### To do
Scan the lines below; pull out those with "radians".

(Entries with animation source code)
-*-

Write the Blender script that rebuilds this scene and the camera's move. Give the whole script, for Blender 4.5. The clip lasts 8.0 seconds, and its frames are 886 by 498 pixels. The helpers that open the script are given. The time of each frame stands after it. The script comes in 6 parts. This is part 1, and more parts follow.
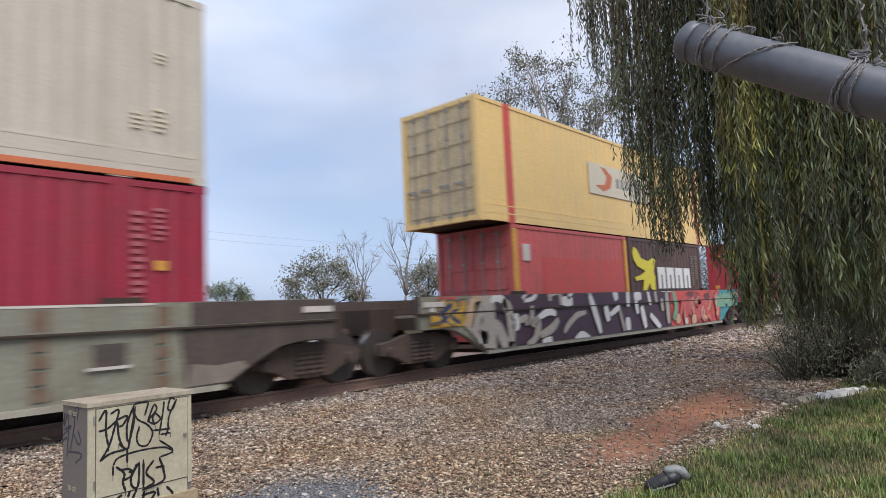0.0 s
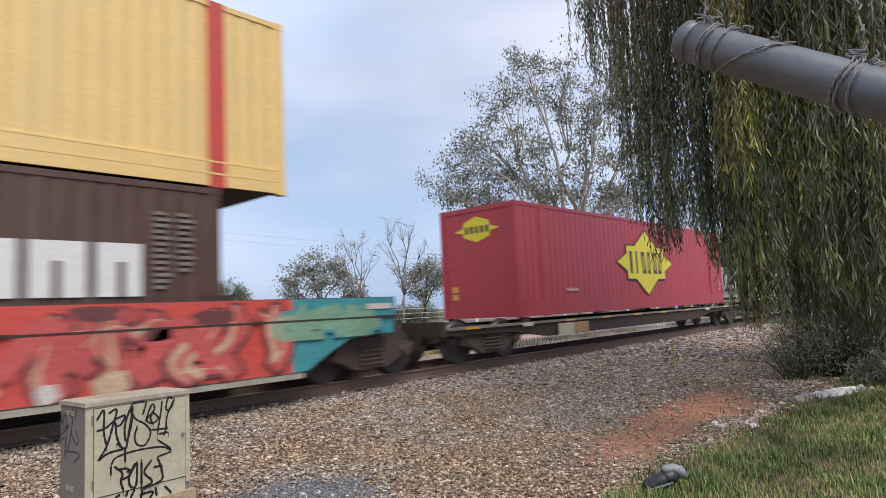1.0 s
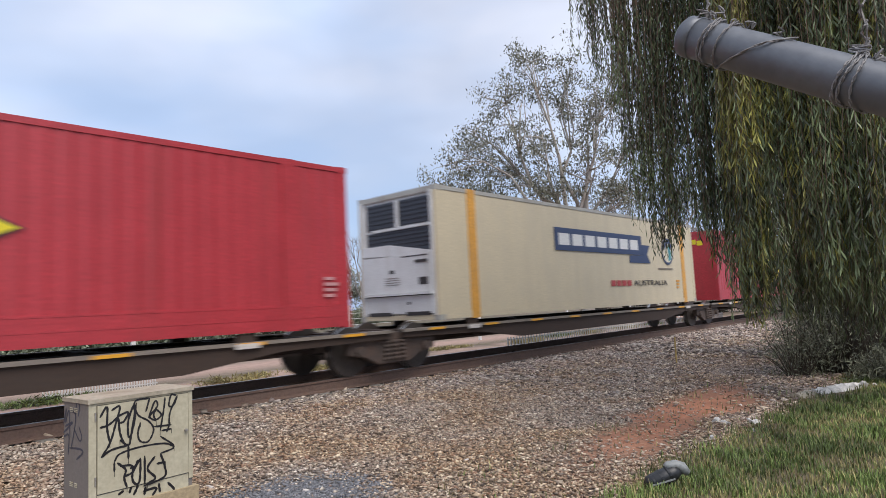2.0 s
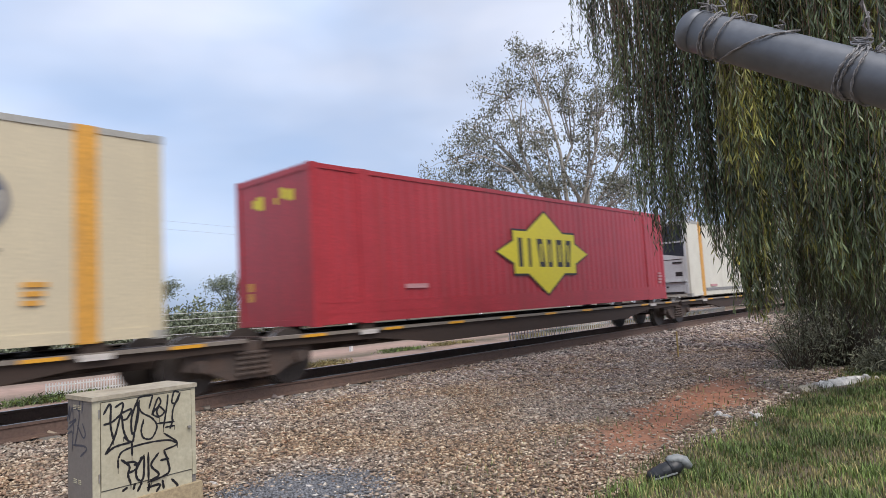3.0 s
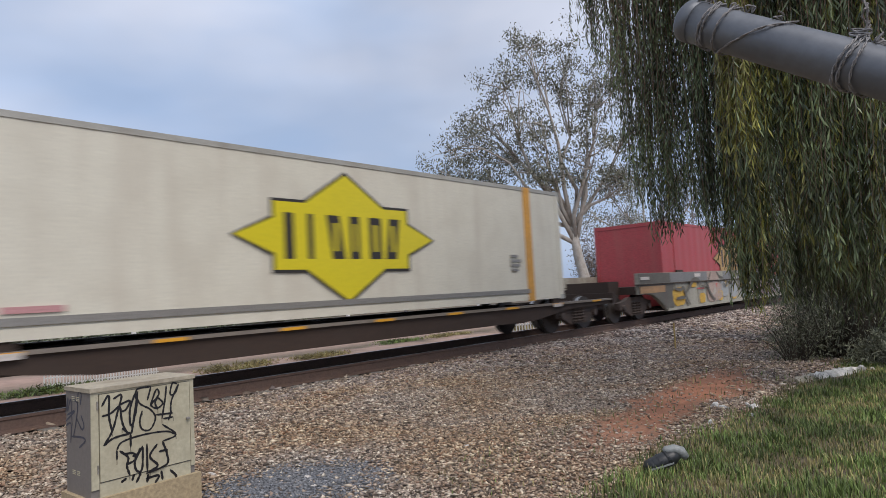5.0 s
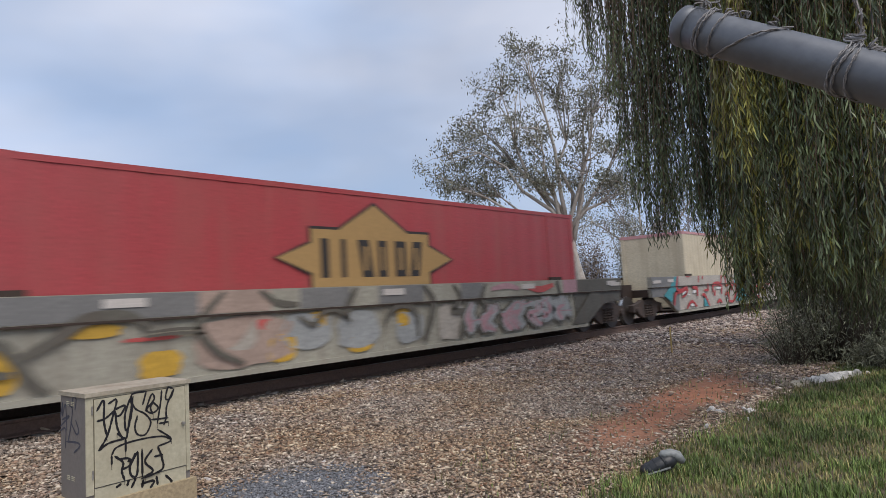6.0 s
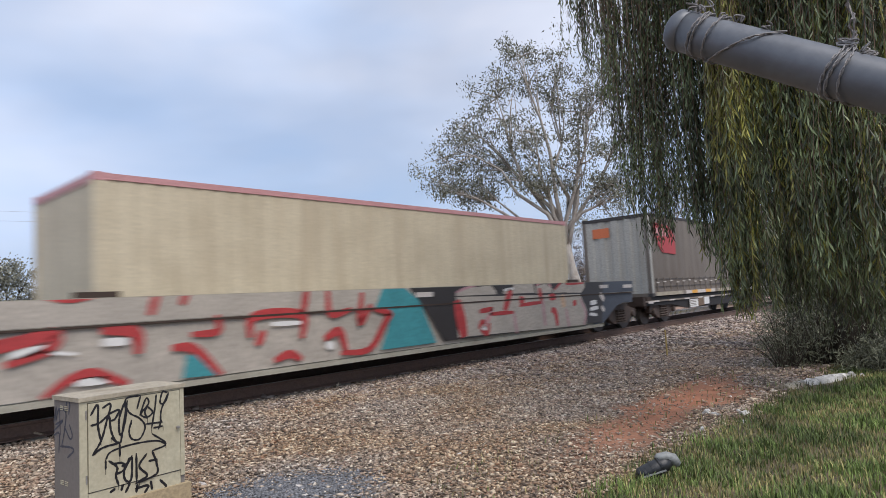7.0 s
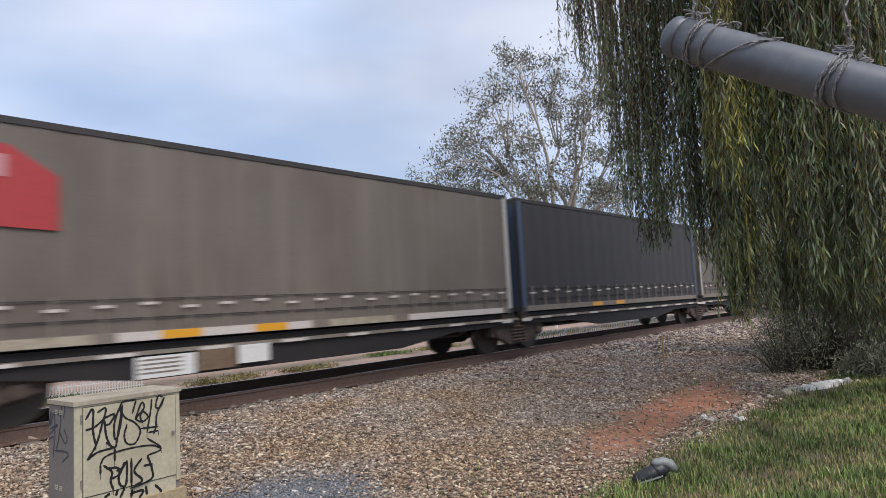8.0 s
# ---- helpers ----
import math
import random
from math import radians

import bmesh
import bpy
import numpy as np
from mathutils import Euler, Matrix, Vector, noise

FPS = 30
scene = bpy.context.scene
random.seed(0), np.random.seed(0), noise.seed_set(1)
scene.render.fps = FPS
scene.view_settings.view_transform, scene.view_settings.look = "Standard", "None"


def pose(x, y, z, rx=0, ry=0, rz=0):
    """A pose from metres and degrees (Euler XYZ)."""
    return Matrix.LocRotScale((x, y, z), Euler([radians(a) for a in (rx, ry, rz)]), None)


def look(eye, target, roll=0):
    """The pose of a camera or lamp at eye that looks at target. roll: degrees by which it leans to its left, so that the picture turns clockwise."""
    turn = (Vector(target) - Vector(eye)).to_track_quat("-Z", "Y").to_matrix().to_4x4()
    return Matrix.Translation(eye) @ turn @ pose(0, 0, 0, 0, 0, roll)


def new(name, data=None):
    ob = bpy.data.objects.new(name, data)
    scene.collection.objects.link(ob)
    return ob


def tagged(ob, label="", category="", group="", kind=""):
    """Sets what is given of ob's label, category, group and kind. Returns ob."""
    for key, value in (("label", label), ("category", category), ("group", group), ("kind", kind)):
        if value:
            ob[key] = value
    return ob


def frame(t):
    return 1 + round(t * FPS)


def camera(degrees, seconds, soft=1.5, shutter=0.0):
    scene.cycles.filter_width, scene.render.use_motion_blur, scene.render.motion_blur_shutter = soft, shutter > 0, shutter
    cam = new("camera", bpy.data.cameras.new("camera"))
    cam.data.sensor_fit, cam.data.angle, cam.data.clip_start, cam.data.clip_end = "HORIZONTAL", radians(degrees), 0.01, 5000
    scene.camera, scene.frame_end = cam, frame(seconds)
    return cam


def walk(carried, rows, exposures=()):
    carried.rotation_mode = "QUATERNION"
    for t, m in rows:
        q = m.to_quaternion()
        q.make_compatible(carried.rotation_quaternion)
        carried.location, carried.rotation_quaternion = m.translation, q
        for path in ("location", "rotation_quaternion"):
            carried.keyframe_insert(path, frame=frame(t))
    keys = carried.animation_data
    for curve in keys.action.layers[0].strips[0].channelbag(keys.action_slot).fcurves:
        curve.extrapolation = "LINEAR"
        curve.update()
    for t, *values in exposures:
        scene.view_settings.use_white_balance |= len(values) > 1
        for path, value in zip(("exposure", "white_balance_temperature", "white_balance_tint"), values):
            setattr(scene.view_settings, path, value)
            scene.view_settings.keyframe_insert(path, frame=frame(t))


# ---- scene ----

-*-

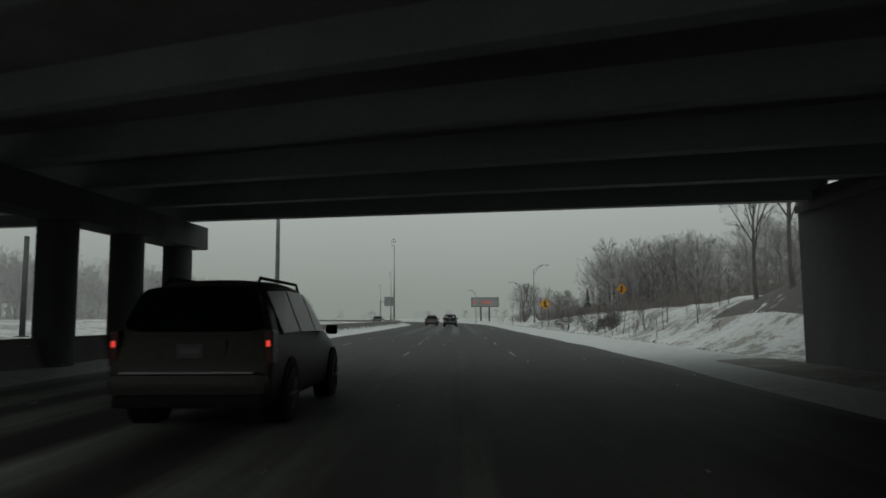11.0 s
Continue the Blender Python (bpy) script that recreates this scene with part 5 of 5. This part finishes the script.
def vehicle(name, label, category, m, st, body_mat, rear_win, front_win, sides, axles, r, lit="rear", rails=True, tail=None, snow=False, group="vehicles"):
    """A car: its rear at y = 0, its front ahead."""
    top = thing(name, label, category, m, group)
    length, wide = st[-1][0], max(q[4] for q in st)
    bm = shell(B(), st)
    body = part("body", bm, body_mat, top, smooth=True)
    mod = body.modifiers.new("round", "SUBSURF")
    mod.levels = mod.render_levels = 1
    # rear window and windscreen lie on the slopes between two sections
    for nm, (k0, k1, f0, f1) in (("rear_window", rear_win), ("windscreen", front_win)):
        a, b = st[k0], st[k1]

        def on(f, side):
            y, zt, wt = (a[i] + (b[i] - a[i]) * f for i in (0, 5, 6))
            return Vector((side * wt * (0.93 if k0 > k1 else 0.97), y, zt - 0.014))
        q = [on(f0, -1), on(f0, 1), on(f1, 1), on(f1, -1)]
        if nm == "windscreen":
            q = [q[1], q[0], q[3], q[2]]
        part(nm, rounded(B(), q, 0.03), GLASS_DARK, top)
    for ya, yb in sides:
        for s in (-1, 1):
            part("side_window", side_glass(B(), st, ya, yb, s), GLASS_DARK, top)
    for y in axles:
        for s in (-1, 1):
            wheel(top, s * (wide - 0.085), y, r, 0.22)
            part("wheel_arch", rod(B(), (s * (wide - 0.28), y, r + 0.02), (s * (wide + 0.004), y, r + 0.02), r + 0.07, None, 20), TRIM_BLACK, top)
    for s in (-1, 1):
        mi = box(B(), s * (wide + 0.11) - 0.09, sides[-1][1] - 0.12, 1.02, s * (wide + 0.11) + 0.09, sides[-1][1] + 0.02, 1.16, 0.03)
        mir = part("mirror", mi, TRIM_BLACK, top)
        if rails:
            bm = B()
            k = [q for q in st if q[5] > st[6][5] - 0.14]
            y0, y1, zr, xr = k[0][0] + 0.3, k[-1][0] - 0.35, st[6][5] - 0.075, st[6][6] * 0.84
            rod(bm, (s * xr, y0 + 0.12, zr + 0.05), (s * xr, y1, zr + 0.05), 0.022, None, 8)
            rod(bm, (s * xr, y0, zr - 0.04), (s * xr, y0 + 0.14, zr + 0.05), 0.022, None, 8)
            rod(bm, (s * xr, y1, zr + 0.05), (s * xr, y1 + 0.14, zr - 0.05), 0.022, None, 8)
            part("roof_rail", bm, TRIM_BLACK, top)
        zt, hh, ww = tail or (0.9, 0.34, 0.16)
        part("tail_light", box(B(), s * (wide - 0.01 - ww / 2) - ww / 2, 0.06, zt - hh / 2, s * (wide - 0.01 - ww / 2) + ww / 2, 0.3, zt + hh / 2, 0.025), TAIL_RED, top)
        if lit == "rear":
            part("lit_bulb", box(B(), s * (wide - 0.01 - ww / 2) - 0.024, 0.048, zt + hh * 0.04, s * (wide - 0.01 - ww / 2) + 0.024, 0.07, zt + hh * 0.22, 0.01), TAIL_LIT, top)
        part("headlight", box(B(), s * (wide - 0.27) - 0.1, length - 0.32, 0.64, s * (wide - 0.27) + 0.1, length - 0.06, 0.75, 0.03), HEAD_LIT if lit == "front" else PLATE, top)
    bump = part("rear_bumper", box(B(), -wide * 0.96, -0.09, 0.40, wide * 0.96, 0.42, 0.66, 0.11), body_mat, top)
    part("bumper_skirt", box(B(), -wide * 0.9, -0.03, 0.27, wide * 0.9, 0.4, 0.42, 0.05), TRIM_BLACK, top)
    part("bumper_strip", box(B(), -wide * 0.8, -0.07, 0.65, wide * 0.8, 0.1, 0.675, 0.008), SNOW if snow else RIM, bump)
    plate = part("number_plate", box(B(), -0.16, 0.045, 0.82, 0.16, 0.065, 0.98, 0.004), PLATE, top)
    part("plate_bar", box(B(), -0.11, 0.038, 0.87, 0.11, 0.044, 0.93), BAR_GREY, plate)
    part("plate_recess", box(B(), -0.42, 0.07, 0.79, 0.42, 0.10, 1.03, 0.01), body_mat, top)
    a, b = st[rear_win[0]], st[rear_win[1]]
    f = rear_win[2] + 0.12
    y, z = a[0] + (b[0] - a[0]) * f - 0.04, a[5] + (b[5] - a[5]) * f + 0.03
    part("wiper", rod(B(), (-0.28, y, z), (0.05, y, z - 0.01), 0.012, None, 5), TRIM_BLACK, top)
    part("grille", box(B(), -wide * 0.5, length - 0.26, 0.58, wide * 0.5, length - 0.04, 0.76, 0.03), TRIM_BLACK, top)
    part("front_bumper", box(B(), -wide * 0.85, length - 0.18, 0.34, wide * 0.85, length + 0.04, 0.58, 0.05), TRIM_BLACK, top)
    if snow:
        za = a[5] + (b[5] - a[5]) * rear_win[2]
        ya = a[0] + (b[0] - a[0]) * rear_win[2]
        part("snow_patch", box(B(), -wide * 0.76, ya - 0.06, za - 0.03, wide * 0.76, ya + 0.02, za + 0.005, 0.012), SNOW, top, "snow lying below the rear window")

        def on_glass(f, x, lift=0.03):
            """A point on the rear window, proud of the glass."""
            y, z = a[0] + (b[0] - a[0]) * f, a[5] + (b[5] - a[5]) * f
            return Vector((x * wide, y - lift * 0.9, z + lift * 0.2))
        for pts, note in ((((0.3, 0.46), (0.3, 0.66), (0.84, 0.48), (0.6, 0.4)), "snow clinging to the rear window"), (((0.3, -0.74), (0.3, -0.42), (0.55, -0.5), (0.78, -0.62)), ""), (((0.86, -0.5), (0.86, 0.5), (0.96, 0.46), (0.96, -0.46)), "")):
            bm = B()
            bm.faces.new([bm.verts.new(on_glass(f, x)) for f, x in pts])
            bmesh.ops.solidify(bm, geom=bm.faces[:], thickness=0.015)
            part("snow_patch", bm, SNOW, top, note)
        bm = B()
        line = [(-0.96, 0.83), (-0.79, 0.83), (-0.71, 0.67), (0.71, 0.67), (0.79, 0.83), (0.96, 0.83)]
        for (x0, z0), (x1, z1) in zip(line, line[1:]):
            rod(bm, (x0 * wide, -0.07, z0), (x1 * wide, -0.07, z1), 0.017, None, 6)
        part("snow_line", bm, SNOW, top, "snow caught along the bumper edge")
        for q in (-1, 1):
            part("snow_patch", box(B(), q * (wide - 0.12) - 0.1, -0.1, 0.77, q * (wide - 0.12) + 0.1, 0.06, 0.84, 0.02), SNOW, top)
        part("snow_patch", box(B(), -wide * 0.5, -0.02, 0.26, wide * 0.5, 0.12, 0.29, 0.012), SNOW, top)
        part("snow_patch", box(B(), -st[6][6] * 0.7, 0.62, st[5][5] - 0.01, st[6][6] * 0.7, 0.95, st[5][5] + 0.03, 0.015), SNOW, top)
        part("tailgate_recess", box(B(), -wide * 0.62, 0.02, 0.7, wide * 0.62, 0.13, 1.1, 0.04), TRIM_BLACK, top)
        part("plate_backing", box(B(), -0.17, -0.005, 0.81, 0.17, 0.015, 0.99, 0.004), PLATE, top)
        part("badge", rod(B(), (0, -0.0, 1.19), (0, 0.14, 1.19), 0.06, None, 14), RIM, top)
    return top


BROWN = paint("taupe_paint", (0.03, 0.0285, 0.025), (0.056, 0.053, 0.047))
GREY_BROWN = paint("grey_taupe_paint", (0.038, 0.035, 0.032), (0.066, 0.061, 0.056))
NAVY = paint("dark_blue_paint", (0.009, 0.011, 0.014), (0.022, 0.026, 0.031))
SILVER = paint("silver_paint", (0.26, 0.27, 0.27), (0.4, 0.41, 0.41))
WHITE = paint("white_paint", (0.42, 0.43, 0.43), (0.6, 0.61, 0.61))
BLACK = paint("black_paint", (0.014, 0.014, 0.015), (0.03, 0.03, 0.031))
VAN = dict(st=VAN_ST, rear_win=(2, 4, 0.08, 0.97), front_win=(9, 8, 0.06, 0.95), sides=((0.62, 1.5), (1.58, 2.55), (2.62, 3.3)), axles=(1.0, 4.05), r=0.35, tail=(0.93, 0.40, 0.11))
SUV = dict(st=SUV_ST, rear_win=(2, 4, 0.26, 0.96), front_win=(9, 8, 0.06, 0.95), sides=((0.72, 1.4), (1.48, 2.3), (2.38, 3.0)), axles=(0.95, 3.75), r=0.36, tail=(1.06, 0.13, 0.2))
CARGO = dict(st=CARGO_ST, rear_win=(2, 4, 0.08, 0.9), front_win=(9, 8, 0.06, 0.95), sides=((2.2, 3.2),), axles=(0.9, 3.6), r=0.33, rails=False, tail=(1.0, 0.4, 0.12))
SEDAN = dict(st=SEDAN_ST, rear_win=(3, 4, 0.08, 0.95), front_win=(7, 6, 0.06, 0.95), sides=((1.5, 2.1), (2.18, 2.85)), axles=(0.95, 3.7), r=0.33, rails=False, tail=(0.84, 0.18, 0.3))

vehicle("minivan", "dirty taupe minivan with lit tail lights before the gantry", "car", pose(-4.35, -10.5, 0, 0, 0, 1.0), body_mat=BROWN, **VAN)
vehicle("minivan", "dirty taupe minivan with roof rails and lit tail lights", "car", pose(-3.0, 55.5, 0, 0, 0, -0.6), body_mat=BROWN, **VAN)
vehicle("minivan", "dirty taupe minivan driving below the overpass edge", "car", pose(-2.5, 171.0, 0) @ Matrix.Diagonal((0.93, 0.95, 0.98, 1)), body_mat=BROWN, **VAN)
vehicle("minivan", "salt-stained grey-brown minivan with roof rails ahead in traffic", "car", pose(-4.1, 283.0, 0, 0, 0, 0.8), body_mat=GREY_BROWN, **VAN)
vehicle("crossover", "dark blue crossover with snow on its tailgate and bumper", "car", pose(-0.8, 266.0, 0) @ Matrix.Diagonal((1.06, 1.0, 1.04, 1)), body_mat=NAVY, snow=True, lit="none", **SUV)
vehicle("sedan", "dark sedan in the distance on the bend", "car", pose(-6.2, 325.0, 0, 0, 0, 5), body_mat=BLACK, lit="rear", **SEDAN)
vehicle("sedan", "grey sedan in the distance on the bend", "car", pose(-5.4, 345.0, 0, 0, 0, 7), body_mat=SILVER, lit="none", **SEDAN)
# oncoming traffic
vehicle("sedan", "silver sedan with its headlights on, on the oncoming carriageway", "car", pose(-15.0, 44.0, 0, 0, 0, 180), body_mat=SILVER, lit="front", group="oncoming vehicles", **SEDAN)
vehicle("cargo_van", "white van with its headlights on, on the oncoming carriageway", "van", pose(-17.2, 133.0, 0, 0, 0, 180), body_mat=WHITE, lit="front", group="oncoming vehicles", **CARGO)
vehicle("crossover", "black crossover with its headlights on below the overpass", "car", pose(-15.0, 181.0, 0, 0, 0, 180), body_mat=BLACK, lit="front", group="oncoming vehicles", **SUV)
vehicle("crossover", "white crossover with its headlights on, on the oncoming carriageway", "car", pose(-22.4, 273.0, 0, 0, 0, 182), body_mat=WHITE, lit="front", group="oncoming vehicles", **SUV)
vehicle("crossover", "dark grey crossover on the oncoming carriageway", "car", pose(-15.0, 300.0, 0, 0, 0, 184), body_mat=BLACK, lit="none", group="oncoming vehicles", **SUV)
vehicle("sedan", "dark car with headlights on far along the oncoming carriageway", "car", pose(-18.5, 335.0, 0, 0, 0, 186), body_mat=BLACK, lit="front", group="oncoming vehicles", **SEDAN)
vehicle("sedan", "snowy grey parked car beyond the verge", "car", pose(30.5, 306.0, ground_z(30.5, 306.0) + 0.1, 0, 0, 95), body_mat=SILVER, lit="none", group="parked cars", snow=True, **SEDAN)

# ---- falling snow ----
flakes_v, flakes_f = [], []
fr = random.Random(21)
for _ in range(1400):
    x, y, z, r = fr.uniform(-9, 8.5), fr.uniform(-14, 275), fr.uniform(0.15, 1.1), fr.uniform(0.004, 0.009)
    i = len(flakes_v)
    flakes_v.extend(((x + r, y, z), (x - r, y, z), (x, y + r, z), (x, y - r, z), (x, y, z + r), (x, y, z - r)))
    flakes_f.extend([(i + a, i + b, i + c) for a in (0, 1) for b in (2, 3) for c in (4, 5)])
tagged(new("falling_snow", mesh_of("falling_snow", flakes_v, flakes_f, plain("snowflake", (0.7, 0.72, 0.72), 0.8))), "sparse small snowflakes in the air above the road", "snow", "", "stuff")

-*-

### Answer to the exercise
from math import radians
    return Matrix.LocRotScale((x, y, z), Euler([radians(a) for a in (rx, ry, rz)]), None)
    cam.data.sensor_fit, cam.data.angle, cam.data.clip_start, cam.data.clip_end = "HORIZONTAL", radians(degrees), 0.01, 5000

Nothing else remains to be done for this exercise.